▸ EXERCISE DETAILS
Output exactly the span of lines that begins at the line containing "6. More parts follow." and ends at the line containing "0.025), M_GREY, meter)", both lines included.

▸ Scripts that build animated scenes
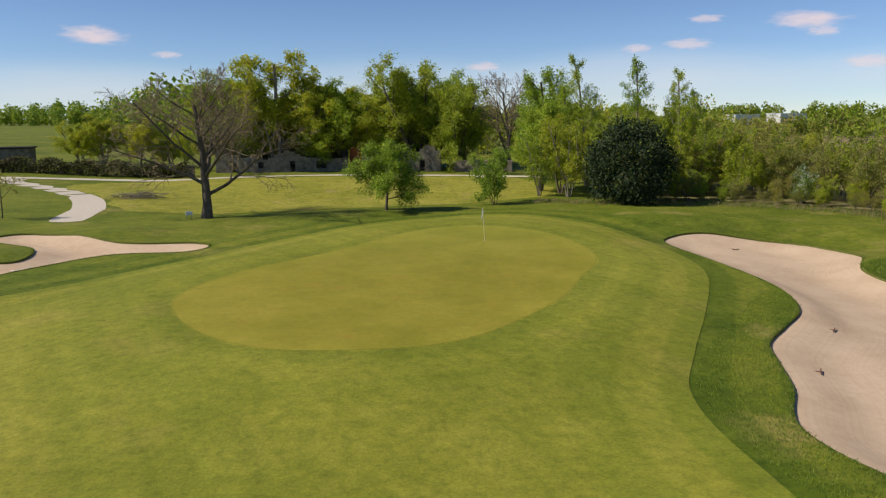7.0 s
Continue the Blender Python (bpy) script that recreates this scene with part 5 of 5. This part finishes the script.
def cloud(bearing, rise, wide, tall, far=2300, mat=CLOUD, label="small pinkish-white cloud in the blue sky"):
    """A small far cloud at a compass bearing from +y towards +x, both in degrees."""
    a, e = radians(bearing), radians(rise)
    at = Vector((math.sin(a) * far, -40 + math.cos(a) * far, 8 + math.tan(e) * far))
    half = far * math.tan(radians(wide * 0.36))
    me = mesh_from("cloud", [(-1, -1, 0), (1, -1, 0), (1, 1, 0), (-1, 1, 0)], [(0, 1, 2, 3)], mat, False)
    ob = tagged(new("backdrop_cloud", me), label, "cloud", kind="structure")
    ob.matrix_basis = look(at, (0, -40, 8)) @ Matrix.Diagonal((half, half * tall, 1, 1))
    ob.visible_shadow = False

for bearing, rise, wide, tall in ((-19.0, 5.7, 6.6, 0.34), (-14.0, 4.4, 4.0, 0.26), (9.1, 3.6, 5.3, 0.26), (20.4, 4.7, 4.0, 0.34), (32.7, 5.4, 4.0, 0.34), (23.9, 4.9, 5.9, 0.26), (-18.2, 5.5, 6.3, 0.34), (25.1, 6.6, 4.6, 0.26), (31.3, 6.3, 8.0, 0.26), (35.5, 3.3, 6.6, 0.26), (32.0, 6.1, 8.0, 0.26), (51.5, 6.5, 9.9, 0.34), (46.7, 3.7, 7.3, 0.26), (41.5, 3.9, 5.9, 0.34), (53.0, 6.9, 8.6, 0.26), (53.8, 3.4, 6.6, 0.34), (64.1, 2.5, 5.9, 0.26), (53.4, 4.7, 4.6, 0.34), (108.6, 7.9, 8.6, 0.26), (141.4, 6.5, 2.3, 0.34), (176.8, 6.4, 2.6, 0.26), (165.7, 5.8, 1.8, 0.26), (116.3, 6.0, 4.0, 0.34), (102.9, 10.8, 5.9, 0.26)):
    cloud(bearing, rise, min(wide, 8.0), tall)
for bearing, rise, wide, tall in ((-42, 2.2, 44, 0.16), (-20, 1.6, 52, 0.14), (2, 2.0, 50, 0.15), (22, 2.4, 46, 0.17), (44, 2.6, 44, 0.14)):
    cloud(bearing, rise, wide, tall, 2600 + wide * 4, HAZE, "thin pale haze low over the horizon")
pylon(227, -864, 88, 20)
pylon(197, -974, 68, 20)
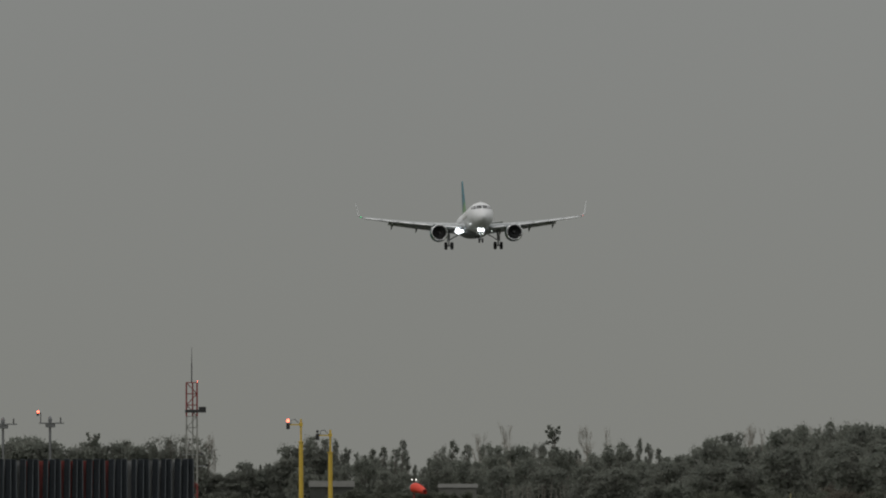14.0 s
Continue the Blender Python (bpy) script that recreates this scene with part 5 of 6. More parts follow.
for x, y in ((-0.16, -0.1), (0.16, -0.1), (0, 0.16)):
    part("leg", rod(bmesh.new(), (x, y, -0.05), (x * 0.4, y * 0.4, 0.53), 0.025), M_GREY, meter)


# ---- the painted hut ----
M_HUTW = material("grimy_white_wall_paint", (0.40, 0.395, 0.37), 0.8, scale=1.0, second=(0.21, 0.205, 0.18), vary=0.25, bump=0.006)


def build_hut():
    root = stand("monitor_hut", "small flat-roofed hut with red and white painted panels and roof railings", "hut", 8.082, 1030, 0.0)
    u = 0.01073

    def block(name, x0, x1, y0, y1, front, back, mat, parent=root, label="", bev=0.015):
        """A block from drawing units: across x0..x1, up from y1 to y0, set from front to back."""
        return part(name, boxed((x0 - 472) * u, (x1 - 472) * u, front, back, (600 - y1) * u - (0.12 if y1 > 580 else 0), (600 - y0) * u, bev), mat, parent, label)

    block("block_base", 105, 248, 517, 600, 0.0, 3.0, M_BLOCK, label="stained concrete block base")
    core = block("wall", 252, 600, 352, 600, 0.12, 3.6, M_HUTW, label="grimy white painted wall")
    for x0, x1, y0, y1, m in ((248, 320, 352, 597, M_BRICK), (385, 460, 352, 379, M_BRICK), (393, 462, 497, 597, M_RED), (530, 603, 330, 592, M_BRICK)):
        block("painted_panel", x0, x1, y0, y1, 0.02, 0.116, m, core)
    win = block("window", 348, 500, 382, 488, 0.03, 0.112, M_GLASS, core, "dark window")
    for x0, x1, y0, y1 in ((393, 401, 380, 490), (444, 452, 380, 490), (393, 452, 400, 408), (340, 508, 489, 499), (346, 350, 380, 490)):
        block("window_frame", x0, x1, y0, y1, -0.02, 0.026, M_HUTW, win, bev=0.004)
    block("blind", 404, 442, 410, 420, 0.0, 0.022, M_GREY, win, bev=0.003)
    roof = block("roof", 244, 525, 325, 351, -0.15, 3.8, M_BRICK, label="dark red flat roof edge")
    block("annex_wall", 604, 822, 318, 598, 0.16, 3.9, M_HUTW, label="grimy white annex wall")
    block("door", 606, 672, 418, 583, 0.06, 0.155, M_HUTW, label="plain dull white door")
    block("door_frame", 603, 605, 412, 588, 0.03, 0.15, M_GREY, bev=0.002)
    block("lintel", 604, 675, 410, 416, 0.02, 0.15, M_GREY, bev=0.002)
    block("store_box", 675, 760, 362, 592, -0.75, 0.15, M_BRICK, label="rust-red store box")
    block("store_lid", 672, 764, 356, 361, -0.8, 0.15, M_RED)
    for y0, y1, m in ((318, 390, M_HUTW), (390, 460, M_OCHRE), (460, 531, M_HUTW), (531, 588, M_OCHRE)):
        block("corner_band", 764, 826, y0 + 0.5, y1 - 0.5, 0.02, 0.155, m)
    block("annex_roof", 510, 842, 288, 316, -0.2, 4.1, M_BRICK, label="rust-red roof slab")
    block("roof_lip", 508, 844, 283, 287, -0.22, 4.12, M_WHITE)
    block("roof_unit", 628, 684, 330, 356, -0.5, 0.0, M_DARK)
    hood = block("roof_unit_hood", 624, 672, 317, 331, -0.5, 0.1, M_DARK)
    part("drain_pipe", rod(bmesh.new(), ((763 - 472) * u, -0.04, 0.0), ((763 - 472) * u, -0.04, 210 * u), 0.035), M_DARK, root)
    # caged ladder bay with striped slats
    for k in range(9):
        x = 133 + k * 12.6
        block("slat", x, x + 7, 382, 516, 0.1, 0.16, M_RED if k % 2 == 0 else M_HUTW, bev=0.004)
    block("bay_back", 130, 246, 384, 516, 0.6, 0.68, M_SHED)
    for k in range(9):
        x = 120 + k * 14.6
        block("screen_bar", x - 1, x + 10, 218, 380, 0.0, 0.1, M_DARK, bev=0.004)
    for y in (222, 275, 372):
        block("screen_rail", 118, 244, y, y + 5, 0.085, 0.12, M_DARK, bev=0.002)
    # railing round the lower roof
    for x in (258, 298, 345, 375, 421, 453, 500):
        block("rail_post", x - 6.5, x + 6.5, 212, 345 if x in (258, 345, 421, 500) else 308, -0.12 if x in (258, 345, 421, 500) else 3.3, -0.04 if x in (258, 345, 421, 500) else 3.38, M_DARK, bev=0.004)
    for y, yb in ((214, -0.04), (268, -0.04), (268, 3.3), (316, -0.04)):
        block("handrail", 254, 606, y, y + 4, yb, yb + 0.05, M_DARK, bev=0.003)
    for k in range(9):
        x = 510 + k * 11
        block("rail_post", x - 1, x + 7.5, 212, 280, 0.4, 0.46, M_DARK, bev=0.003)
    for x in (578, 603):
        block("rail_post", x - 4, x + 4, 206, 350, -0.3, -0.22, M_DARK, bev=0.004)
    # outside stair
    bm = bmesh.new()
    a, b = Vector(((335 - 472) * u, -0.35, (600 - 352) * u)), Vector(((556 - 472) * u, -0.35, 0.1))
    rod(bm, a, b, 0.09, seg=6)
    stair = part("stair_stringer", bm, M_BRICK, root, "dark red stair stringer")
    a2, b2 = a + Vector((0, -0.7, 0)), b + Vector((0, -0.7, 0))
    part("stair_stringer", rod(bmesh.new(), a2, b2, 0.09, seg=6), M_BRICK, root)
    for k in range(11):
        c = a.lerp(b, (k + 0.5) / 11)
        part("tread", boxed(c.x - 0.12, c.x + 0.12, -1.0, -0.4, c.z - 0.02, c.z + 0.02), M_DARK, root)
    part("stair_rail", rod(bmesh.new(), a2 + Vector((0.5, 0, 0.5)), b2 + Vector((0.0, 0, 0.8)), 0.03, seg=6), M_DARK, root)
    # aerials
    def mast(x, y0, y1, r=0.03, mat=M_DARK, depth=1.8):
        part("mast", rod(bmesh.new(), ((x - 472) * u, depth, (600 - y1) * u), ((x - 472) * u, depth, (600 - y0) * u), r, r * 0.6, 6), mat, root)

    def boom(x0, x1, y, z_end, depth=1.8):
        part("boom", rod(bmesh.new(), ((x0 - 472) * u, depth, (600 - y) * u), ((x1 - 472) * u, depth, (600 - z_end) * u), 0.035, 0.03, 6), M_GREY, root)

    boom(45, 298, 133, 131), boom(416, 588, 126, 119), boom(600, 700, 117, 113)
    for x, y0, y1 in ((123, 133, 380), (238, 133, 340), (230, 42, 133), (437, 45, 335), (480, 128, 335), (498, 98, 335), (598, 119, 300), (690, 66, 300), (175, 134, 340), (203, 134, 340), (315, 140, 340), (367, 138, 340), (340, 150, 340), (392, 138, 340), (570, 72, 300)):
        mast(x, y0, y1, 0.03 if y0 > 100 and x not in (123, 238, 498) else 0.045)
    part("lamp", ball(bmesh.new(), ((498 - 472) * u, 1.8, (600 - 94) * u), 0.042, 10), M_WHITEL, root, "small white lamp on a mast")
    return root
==
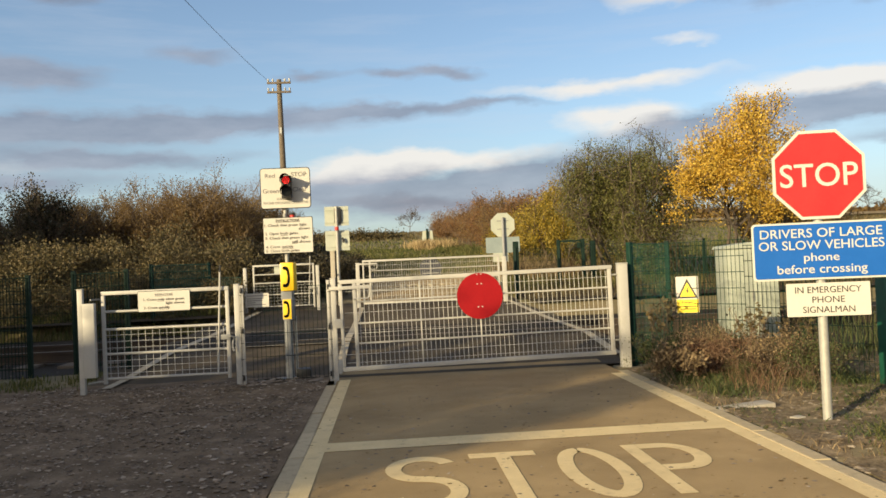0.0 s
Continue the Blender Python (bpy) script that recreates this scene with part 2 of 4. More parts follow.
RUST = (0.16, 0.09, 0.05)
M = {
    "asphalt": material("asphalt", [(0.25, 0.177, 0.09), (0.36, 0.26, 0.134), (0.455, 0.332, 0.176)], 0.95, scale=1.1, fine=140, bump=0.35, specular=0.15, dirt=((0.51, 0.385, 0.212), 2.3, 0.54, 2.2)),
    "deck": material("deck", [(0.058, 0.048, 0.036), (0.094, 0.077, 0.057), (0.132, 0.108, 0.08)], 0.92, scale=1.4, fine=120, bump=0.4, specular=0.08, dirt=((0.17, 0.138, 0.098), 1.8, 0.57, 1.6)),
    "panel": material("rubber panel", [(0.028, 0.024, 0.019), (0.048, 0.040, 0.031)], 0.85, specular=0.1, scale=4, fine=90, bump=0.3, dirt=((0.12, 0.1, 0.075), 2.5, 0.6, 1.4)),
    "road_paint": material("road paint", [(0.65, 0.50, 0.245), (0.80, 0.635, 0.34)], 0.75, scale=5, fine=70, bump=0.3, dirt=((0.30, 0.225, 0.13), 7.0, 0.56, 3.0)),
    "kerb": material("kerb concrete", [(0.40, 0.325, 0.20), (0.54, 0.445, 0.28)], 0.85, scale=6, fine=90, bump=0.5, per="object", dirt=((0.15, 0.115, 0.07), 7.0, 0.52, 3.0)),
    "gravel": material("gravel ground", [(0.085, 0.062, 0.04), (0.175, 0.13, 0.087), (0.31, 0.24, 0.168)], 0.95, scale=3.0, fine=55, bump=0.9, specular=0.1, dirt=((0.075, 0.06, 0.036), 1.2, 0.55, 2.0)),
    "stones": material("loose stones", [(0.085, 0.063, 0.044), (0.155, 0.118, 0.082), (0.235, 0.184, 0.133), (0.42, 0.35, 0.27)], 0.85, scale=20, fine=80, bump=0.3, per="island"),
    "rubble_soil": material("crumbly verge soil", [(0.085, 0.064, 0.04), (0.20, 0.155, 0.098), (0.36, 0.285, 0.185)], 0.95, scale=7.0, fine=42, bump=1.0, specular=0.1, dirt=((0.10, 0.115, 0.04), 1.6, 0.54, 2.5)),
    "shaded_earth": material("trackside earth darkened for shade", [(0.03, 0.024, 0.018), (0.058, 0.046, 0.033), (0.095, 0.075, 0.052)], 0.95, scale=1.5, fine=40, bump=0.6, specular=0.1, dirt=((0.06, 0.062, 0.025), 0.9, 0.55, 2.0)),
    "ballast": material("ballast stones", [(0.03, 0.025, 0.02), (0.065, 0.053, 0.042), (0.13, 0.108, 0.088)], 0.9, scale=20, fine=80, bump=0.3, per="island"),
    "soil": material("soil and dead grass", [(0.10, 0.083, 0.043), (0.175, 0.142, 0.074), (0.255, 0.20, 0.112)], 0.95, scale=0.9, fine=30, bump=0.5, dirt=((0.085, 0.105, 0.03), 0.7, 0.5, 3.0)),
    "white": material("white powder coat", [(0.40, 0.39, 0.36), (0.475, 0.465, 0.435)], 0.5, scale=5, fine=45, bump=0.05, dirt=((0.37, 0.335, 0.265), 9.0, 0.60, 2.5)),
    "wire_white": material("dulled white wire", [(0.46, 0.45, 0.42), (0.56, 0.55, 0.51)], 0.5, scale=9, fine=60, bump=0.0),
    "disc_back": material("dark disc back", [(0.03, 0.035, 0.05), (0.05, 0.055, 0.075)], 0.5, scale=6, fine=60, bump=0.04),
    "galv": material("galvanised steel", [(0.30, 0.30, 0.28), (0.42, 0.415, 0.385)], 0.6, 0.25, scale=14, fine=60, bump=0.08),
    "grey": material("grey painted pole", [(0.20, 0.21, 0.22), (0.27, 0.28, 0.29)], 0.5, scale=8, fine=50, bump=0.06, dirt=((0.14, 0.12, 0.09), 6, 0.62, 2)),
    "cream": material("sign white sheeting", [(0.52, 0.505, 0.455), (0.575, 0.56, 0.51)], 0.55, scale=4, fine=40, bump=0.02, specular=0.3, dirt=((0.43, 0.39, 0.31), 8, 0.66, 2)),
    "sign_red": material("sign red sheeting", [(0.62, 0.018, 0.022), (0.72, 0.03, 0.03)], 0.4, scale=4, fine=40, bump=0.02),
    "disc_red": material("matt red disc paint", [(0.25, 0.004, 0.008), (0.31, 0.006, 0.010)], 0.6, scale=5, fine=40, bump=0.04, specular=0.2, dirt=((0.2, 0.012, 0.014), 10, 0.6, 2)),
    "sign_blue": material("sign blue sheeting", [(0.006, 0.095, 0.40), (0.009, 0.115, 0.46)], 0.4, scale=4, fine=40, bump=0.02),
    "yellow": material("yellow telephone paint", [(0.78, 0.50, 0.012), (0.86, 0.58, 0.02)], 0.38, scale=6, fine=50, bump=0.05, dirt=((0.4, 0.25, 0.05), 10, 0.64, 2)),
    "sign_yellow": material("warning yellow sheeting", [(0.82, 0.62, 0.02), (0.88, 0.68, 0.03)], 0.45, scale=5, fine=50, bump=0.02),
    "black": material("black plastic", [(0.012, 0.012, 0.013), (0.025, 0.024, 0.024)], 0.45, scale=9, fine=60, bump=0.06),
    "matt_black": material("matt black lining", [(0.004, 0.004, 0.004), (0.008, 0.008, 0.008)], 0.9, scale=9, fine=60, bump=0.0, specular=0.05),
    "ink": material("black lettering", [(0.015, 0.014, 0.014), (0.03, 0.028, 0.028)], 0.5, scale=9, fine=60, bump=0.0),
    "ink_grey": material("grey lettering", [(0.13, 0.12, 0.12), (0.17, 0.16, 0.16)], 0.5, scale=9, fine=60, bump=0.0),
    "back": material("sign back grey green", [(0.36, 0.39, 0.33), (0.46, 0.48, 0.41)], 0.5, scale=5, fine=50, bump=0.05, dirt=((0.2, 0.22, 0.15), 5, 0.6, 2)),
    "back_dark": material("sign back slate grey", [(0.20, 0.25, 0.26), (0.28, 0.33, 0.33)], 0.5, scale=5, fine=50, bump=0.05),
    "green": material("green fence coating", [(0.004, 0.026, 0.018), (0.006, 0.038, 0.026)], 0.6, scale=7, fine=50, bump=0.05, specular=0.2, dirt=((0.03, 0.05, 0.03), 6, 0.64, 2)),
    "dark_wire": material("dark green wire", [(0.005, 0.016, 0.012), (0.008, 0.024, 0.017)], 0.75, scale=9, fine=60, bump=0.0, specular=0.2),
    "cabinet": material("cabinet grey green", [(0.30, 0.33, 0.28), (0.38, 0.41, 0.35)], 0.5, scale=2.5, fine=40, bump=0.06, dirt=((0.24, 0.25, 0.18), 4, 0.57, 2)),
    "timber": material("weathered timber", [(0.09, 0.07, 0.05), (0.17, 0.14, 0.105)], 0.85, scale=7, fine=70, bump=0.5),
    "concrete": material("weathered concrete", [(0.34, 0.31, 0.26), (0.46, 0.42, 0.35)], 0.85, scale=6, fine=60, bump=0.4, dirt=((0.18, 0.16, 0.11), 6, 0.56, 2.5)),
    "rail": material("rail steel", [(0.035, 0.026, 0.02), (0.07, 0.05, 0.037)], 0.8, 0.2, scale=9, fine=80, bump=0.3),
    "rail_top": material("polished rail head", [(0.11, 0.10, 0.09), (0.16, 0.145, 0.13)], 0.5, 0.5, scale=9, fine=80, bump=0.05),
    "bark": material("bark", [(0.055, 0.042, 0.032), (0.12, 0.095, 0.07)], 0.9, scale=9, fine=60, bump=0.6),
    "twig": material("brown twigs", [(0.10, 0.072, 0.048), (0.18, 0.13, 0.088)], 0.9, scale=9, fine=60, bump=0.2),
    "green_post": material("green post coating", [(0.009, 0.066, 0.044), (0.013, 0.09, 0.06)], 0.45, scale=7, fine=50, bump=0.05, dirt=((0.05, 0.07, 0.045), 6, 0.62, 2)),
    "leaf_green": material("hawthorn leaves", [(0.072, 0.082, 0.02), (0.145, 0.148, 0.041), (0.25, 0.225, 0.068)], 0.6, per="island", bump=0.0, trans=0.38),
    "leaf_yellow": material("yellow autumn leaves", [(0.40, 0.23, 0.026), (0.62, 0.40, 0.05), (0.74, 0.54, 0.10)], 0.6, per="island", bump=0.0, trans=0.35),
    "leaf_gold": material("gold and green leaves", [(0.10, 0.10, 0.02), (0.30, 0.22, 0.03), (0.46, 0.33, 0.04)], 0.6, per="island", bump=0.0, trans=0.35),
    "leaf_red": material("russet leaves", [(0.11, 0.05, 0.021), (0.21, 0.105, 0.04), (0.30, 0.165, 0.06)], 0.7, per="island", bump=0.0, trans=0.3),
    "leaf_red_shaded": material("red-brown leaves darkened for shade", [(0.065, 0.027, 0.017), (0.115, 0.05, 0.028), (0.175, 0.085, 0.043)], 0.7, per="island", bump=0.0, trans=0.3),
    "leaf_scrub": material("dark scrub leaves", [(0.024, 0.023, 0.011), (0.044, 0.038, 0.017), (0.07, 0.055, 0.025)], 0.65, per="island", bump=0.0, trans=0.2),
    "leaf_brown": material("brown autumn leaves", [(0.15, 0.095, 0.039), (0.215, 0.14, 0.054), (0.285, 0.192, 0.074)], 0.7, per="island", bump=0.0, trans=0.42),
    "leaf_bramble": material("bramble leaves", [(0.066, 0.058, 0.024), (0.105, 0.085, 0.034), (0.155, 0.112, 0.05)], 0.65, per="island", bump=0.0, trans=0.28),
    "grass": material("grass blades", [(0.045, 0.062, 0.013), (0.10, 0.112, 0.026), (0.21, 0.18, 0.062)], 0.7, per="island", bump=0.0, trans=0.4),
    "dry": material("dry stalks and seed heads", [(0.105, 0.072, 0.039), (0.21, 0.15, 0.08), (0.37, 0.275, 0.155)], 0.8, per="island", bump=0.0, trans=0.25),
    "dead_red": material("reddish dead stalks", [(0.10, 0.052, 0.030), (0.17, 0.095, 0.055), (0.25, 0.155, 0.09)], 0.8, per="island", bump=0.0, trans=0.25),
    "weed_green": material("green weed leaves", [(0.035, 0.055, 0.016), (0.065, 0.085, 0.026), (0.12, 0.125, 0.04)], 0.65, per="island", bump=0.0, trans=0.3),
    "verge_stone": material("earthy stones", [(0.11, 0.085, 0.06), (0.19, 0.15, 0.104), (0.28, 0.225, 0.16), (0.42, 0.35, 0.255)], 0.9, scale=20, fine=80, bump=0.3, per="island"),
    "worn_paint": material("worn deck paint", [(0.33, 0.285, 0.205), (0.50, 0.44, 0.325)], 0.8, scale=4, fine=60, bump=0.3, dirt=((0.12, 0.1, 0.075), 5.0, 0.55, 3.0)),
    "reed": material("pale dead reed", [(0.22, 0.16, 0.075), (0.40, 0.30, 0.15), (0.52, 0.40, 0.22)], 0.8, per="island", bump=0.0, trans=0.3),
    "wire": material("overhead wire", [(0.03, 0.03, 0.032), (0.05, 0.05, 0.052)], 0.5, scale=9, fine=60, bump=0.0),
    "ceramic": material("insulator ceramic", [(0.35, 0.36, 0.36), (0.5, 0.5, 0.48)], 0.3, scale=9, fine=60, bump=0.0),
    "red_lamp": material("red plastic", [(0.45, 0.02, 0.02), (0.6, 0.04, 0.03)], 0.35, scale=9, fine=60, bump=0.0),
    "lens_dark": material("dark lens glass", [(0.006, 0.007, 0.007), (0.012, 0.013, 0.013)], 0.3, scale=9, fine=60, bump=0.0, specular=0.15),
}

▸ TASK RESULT
Continue the Blender Python (bpy) script that recreates this scene with part 5 of 6. More parts follow.
for x, y in ((-0.16, -0.1), (0.16, -0.1), (0, 0.16)):
    part("leg", rod(bmesh.new(), (x, y, -0.05), (x * 0.4, y * 0.4, 0.53), 0.025), M_GREY, meter)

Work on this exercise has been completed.